**** DATASET EXCERPT

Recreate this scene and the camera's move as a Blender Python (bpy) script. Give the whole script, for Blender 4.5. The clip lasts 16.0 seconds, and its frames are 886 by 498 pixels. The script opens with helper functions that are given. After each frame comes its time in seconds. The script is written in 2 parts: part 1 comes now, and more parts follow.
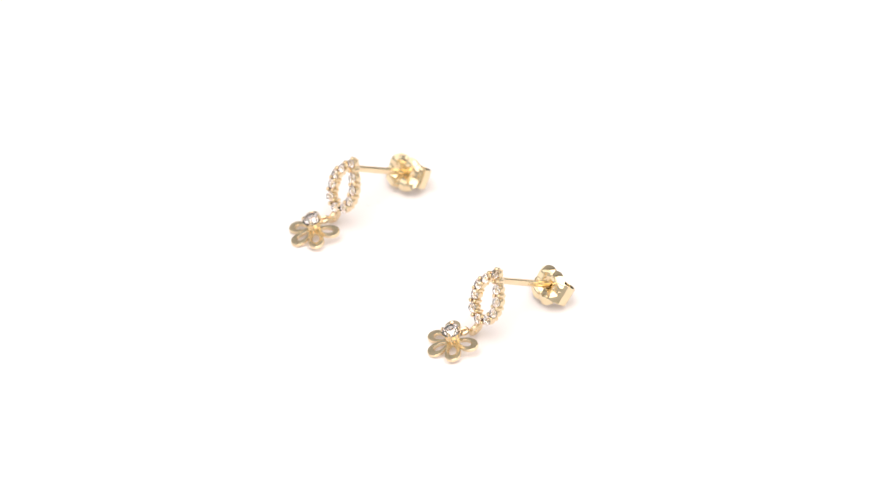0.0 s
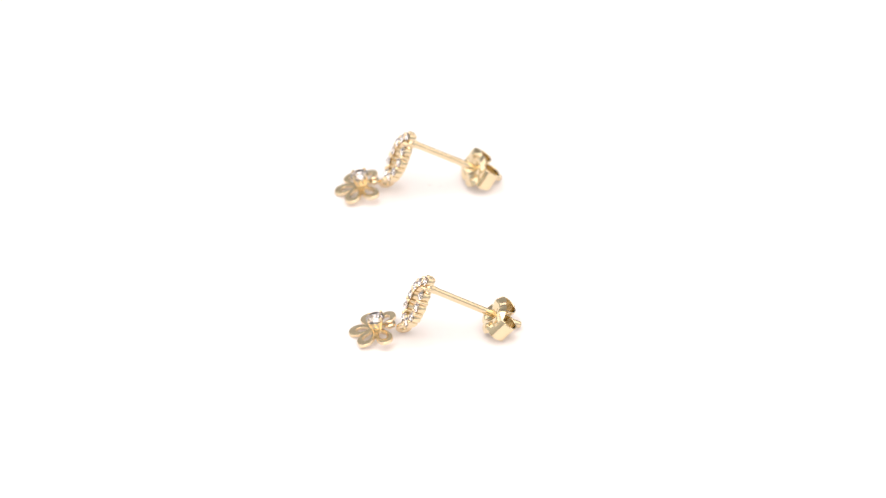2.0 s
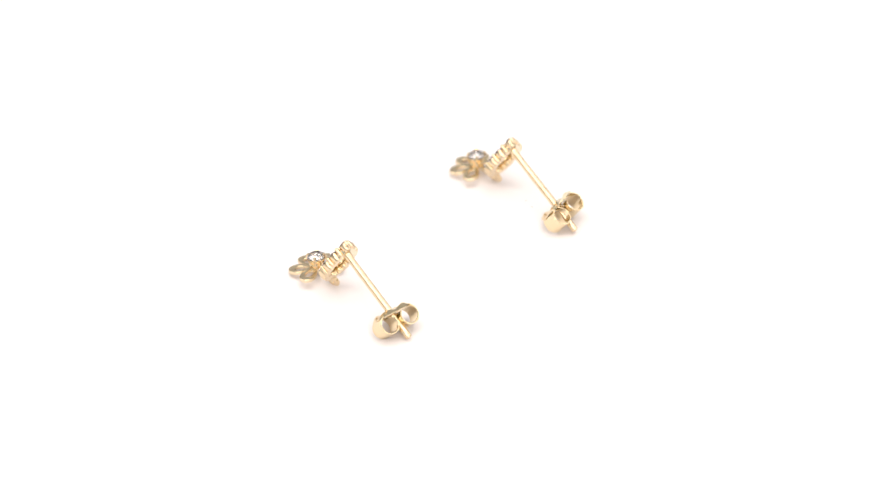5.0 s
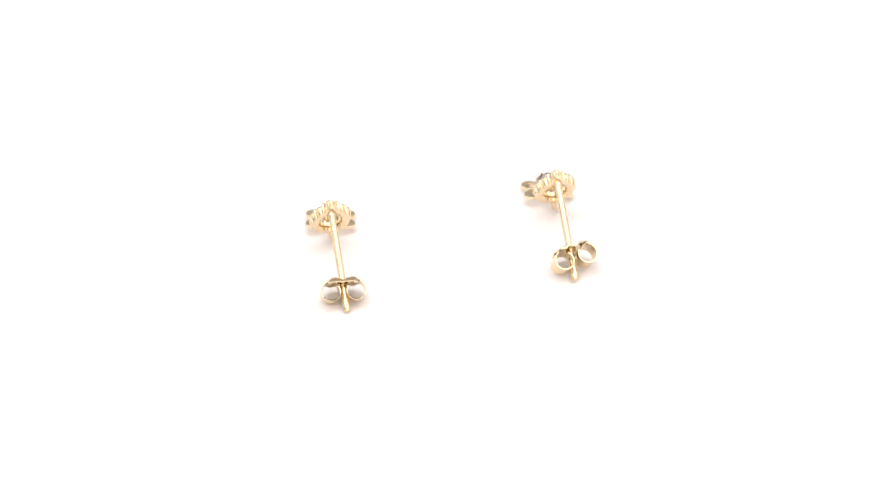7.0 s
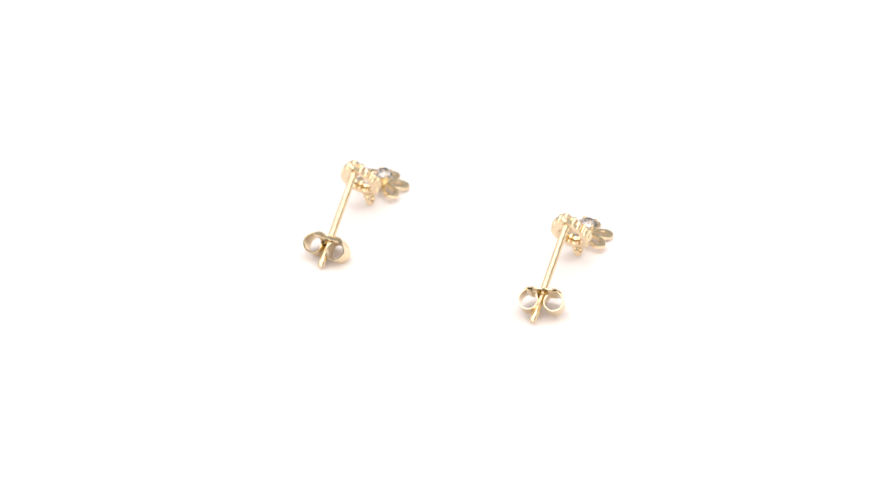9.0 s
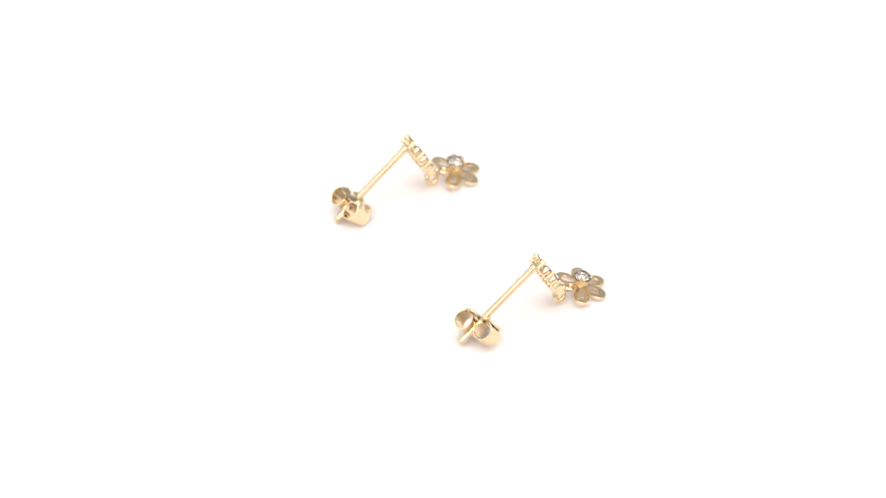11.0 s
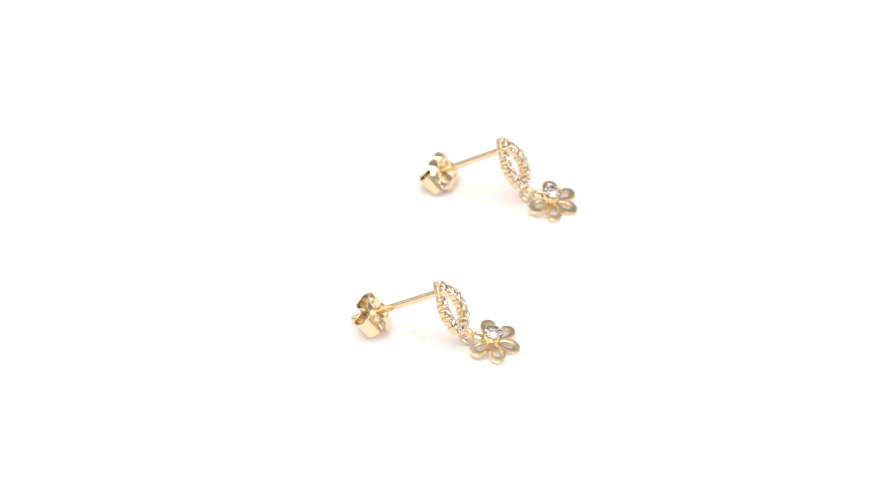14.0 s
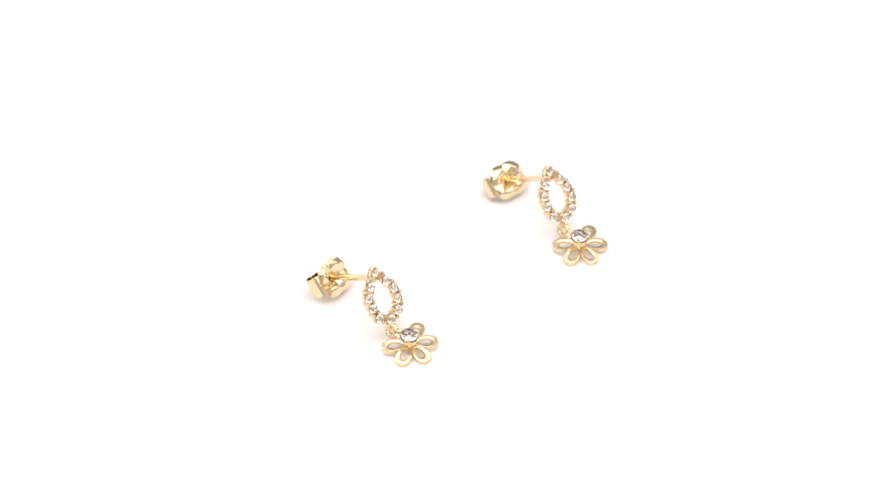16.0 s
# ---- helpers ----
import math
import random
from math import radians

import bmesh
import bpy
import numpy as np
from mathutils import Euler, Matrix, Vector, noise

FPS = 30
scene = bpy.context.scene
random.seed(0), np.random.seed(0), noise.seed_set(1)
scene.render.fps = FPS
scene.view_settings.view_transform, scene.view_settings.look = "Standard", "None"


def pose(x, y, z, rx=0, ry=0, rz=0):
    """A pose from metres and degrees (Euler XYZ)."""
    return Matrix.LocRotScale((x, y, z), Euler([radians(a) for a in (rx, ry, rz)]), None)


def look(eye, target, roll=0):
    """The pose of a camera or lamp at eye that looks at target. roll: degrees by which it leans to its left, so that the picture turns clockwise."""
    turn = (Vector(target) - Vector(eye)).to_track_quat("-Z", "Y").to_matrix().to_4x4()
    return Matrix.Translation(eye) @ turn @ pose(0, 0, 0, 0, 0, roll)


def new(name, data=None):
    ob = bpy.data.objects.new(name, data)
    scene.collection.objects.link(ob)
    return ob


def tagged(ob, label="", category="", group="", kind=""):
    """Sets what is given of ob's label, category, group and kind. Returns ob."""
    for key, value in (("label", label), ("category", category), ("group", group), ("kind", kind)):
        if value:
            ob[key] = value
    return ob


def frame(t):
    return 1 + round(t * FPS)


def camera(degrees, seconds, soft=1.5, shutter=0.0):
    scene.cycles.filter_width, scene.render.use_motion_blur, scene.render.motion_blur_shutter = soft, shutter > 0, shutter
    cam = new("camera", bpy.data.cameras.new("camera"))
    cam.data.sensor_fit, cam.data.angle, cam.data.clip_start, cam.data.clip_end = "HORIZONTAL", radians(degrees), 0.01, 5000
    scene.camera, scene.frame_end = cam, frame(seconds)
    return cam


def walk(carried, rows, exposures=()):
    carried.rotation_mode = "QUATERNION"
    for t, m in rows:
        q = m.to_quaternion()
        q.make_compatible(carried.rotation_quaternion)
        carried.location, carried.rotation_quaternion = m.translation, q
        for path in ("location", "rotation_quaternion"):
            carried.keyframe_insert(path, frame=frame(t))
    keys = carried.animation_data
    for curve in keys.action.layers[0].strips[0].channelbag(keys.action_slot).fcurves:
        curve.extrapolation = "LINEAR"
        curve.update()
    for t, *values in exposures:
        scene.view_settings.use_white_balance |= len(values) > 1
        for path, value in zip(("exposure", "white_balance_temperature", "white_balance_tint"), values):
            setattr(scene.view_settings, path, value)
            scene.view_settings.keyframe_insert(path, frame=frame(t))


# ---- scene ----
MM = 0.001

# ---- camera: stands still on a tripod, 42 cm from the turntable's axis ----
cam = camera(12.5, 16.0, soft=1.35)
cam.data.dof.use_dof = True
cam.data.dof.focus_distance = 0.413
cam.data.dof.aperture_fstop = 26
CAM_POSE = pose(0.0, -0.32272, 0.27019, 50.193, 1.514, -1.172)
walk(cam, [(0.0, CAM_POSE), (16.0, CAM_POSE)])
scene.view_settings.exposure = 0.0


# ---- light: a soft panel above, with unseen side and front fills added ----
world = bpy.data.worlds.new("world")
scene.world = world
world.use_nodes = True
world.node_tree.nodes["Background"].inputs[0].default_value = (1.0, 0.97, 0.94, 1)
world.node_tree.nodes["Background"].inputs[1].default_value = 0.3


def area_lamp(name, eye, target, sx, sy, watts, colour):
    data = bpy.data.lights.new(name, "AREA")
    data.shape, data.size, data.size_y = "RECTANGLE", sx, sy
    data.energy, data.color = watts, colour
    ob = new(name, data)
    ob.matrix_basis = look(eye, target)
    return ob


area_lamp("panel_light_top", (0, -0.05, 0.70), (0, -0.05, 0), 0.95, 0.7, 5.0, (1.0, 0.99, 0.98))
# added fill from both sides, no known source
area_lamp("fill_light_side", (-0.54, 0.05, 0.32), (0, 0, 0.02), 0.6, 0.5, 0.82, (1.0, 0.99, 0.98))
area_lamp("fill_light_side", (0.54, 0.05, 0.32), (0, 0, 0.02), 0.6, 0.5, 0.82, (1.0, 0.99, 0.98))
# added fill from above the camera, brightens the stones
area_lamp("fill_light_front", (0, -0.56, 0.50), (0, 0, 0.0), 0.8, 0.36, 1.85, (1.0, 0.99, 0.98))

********

EXERCISE AIM: Quote each line of the listing exactly, but leave the pictures out.

RESULT OF THE EXERCISE:
Recreate this scene and the camera's move as a Blender Python (bpy) script. Give the whole script, for Blender 4.5. The clip lasts 16.0 seconds, and its frames are 886 by 498 pixels. The script opens with helper functions that are given. After each frame comes its time in seconds. The script is written in 2 parts: part 1 comes now, and more parts follow.
0.0 s
2.0 s
5.0 s
7.0 s
9.0 s
11.0 s
14.0 s
16.0 s
# ---- helpers ----
import math
import random
from math import radians

import bmesh
import bpy
import numpy as np
from mathutils import Euler, Matrix, Vector, noise

FPS = 30
scene = bpy.context.scene
random.seed(0), np.random.seed(0), noise.seed_set(1)
scene.render.fps = FPS
scene.view_settings.view_transform, scene.view_settings.look = "Standard", "None"


def pose(x, y, z, rx=0, ry=0, rz=0):
    """A pose from metres and degrees (Euler XYZ)."""
    return Matrix.LocRotScale((x, y, z), Euler([radians(a) for a in (rx, ry, rz)]), None)


def look(eye, target, roll=0):
    """The pose of a camera or lamp at eye that looks at target. roll: degrees by which it leans to its left, so that the picture turns clockwise."""
    turn = (Vector(target) - Vector(eye)).to_track_quat("-Z", "Y").to_matrix().to_4x4()
    return Matrix.Translation(eye) @ turn @ pose(0, 0, 0, 0, 0, roll)


def new(name, data=None):
    ob = bpy.data.objects.new(name, data)
    scene.collection.objects.link(ob)
    return ob


def tagged(ob, label="", category="", group="", kind=""):
    """Sets what is given of ob's label, category, group and kind. Returns ob."""
    for key, value in (("label", label), ("category", category), ("group", group), ("kind", kind)):
        if value:
            ob[key] = value
    return ob


def frame(t):
    return 1 + round(t * FPS)


def camera(degrees, seconds, soft=1.5, shutter=0.0):
    scene.cycles.filter_width, scene.render.use_motion_blur, scene.render.motion_blur_shutter = soft, shutter > 0, shutter
    cam = new("camera", bpy.data.cameras.new("camera"))
    cam.data.sensor_fit, cam.data.angle, cam.data.clip_start, cam.data.clip_end = "HORIZONTAL", radians(degrees), 0.01, 5000
    scene.camera, scene.frame_end = cam, frame(seconds)
    return cam


def walk(carried, rows, exposures=()):
    carried.rotation_mode = "QUATERNION"
    for t, m in rows:
        q = m.to_quaternion()
        q.make_compatible(carried.rotation_quaternion)
        carried.location, carried.rotation_quaternion = m.translation, q
        for path in ("location", "rotation_quaternion"):
            carried.keyframe_insert(path, frame=frame(t))
    keys = carried.animation_data
    for curve in keys.action.layers[0].strips[0].channelbag(keys.action_slot).fcurves:
        curve.extrapolation = "LINEAR"
        curve.update()
    for t, *values in exposures:
        scene.view_settings.use_white_balance |= len(values) > 1
        for path, value in zip(("exposure", "white_balance_temperature", "white_balance_tint"), values):
            setattr(scene.view_settings, path, value)
            scene.view_settings.keyframe_insert(path, frame=frame(t))


# ---- scene ----
MM = 0.001

# ---- camera: stands still on a tripod, 42 cm from the turntable's axis ----
cam = camera(12.5, 16.0, soft=1.35)
cam.data.dof.use_dof = True
cam.data.dof.focus_distance = 0.413
cam.data.dof.aperture_fstop = 26
CAM_POSE = pose(0.0, -0.32272, 0.27019, 50.193, 1.514, -1.172)
walk(cam, [(0.0, CAM_POSE), (16.0, CAM_POSE)])
scene.view_settings.exposure = 0.0


# ---- light: a soft panel above, with unseen side and front fills added ----
world = bpy.data.worlds.new("world")
scene.world = world
world.use_nodes = True
world.node_tree.nodes["Background"].inputs[0].default_value = (1.0, 0.97, 0.94, 1)
world.node_tree.nodes["Background"].inputs[1].default_value = 0.3


def area_lamp(name, eye, target, sx, sy, watts, colour):
    data = bpy.data.lights.new(name, "AREA")
    data.shape, data.size, data.size_y = "RECTANGLE", sx, sy
    data.energy, data.color = watts, colour
    ob = new(name, data)
    ob.matrix_basis = look(eye, target)
    return ob


area_lamp("panel_light_top", (0, -0.05, 0.70), (0, -0.05, 0), 0.95, 0.7, 5.0, (1.0, 0.99, 0.98))
# added fill from both sides, no known source
area_lamp("fill_light_side", (-0.54, 0.05, 0.32), (0, 0, 0.02), 0.6, 0.5, 0.82, (1.0, 0.99, 0.98))
area_lamp("fill_light_side", (0.54, 0.05, 0.32), (0, 0, 0.02), 0.6, 0.5, 0.82, (1.0, 0.99, 0.98))
# added fill from above the camera, brightens the stones
area_lamp("fill_light_front", (0, -0.56, 0.50), (0, 0, 0.0), 0.8, 0.36, 1.85, (1.0, 0.99, 0.98))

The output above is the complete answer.